São Paulo – Ann Miller, que morreu quinta-feira aos 81 anos, remete o cinéfilo ao tempo dos musicais, gênero no qual ela brilhou ao lado de nomes mitológicos como Gene Kelly e Fred Astaire. Ann, cujo nome real era Lucille Ann Col-lier, nasceu em Houston no Texas em 12 de abril de 1923. Filha de um advogado conhecido, chegou a ser registrada como Johnnie Lucille, pois o pai esperava filho homem. Ann sofria de câncer no pulmão. Morreu em Los Angeles na Califórnia e será lembrada como a indiscutível rainha do sapateado.
Exibia-se com graça infinita, mas não escapou a essa mania pelos números e estatísticas que são parte da cultura americana: em seus tempos áureos, conseguia dar 500 batidas por minuto com seus pés. Uma metralhadora do sapateado – mas é claro que sua arte ia muito além do recorde. Limitada a ele, seria atração circense, nada mais. A maneira como o fazia, o senso rítmico e a graça, isso sim faziam dela uma artista.
Os pontos altos de sua carreira estão em três musicais famosos, Um Dia em Nova York, de Stanley Donen, com Gene Kelly e Frank Sinatra, Desfile de Páscoa, de Charles Walters, com Fred Astaire e Judy Garland, e Dá-me Um Beijo, de George Sidney, com Khaterine Grayson e Howard Keel. Neles, exibiu-se no esplendor de sua forma e com parceiros à altura. À altura, aliás, é falar pouco, levando-se em conta que se trata de monstros sagrados desse tipo de arte como Astaire e Kelly.
Mesmo depois de passada a juventude, Ann Mil-ler continuou amealhando milhões com essa atividade tão dependente do vigor físico. Em companhia de Mickey Rooney encenou na Broadway o espetáculo Sugar Babies, justamente um tributo à era dos grandes musicais. Na verdade, os musicais já tinham entrado em declínio havia muito e Hollywood não se ocupava mais deles. Foram um fenômeno de popularidade até os anos 50, mas não sobreviveram às mudanças que se operavam na estética dominante do cinema comercial.
Aparentemente, o público queria filmes mais realistas, histórias “bem contadas”, com as quais pudesse se identificar e não essas fantasias embaladas às vezes por música de alta qualidade e encenadas por atores e bailarinos de primeira linha. De modo que, forçada pela idade e também pelo declínio do gênero em que se especializara, Ann Miller foi se afastando. Sua carreira no cinema, na prática, termina em 1956, mas ela se mantém ativa trabalhando na televisão e também no teatro. Deu-se bem, preparando o terreno para o sucesso de Sugar Babies que, como afirmou recentemente, havia sido responsável por sua independência financeira.
Ann Miller era tão natural na tela e no palco que tudo parecia fácil para ela.
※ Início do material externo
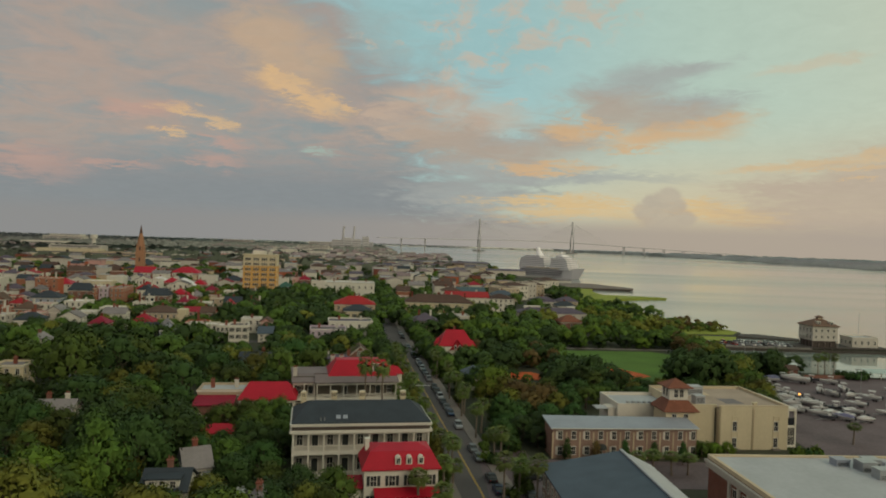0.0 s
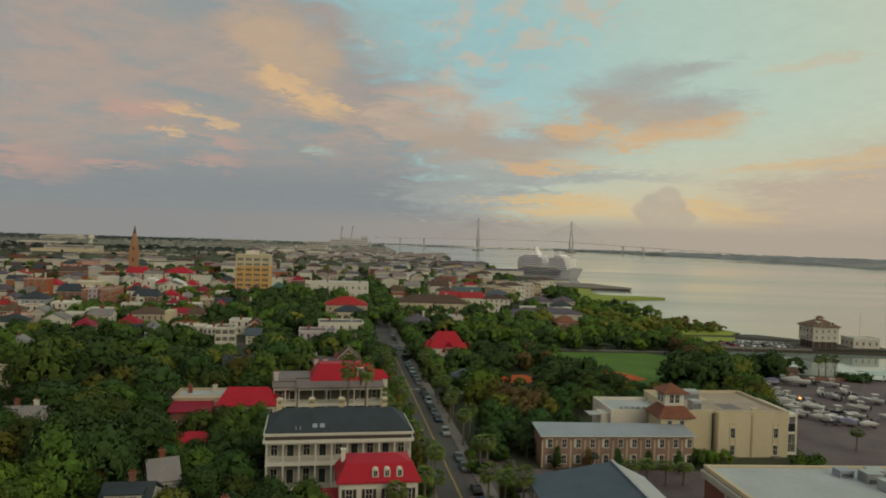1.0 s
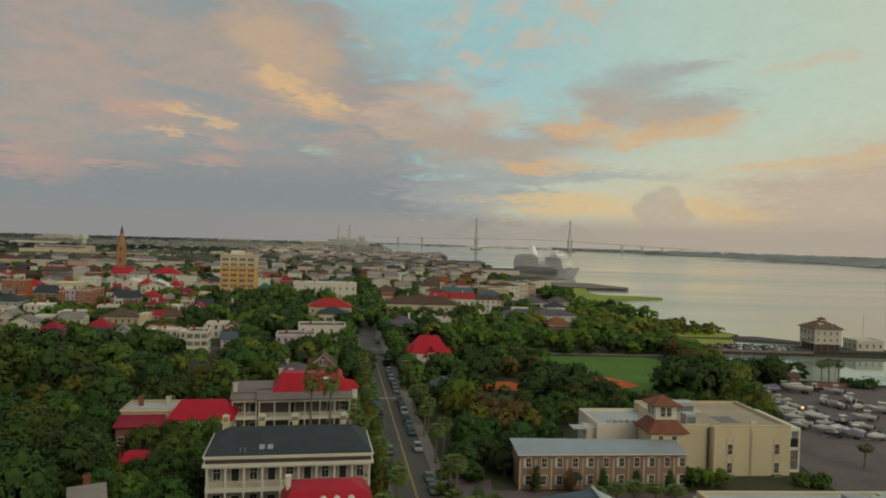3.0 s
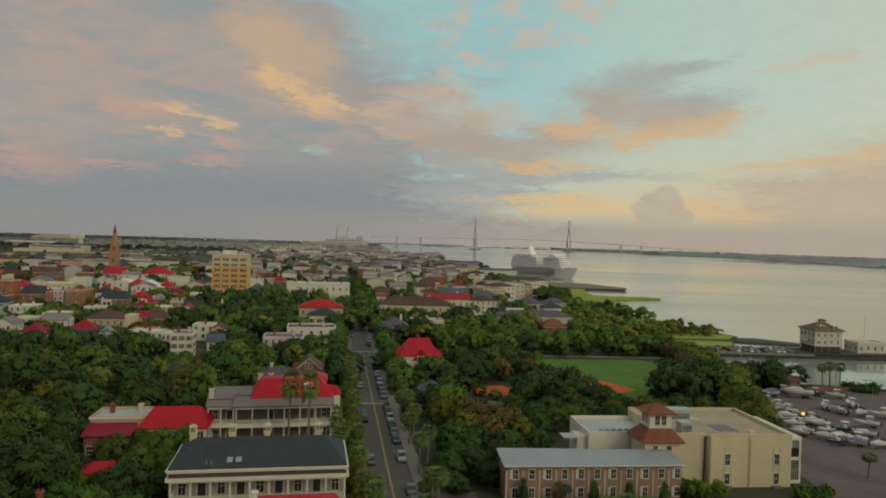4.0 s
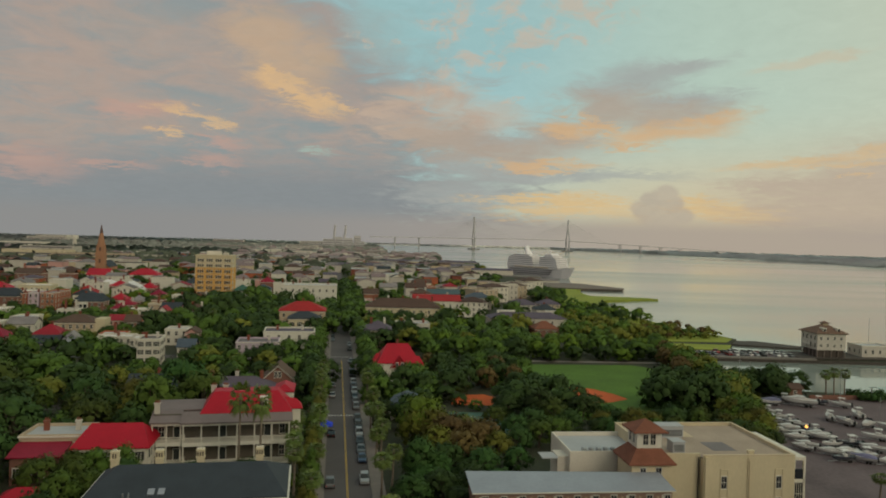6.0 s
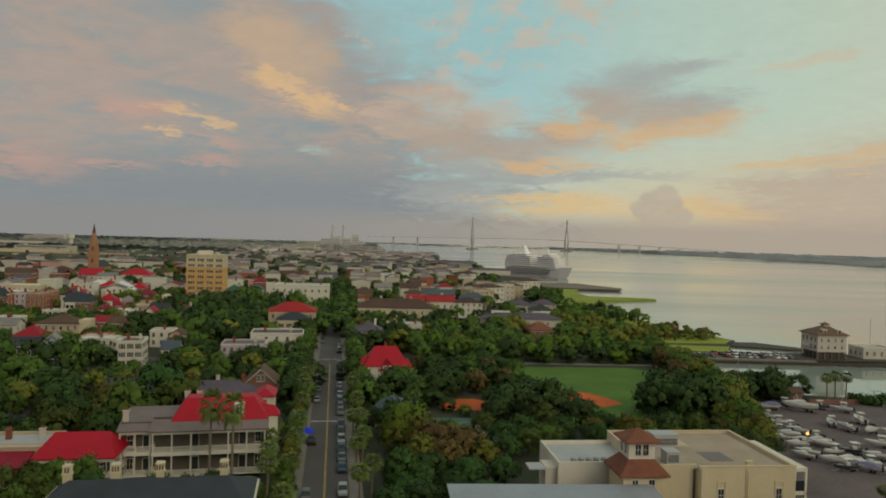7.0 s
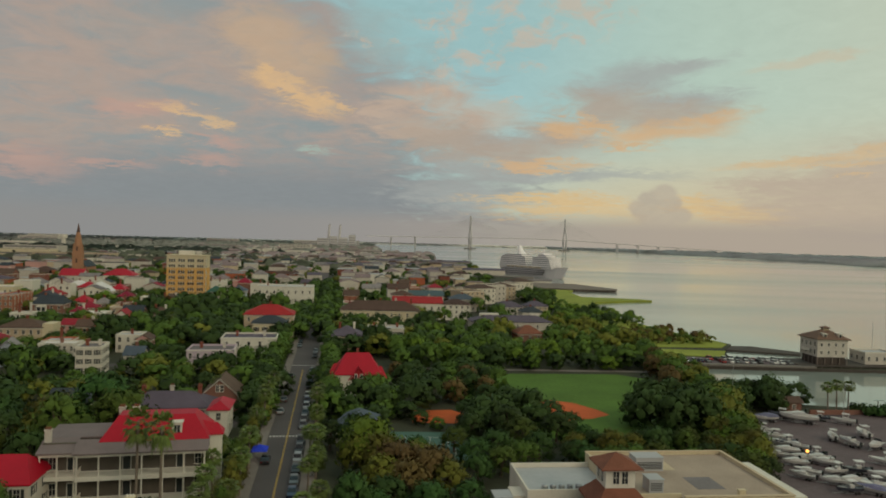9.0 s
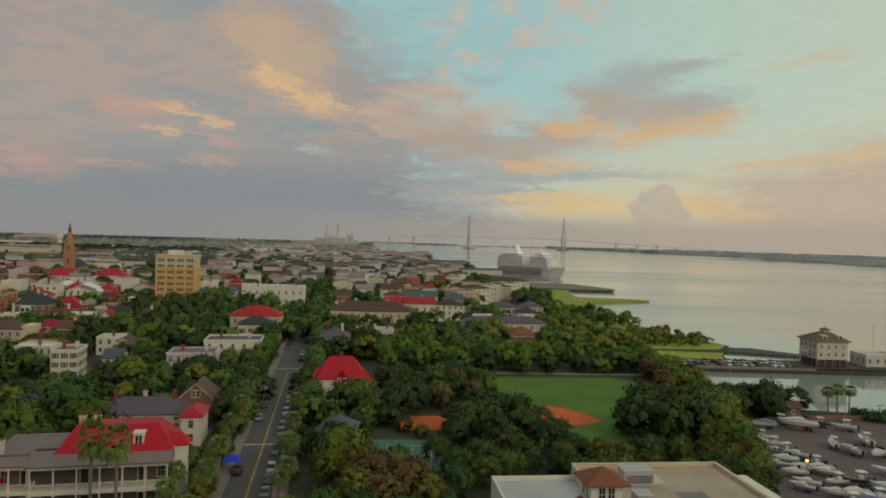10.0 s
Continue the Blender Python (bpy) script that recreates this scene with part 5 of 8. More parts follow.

Engano. Como disse em entrevistas, exercitava-se como uma verdadeira atleta profissional para alcançar aquele nível de desempenho: “Tive de viver como uma freira durante a minha carreira. A vida de artista é muito muito solitária, e quando alguém trabalha duro como eu não tem muito tempo para se divertir”. No entanto, divertiu e deu muito prazer aos cinéfilos de sua época.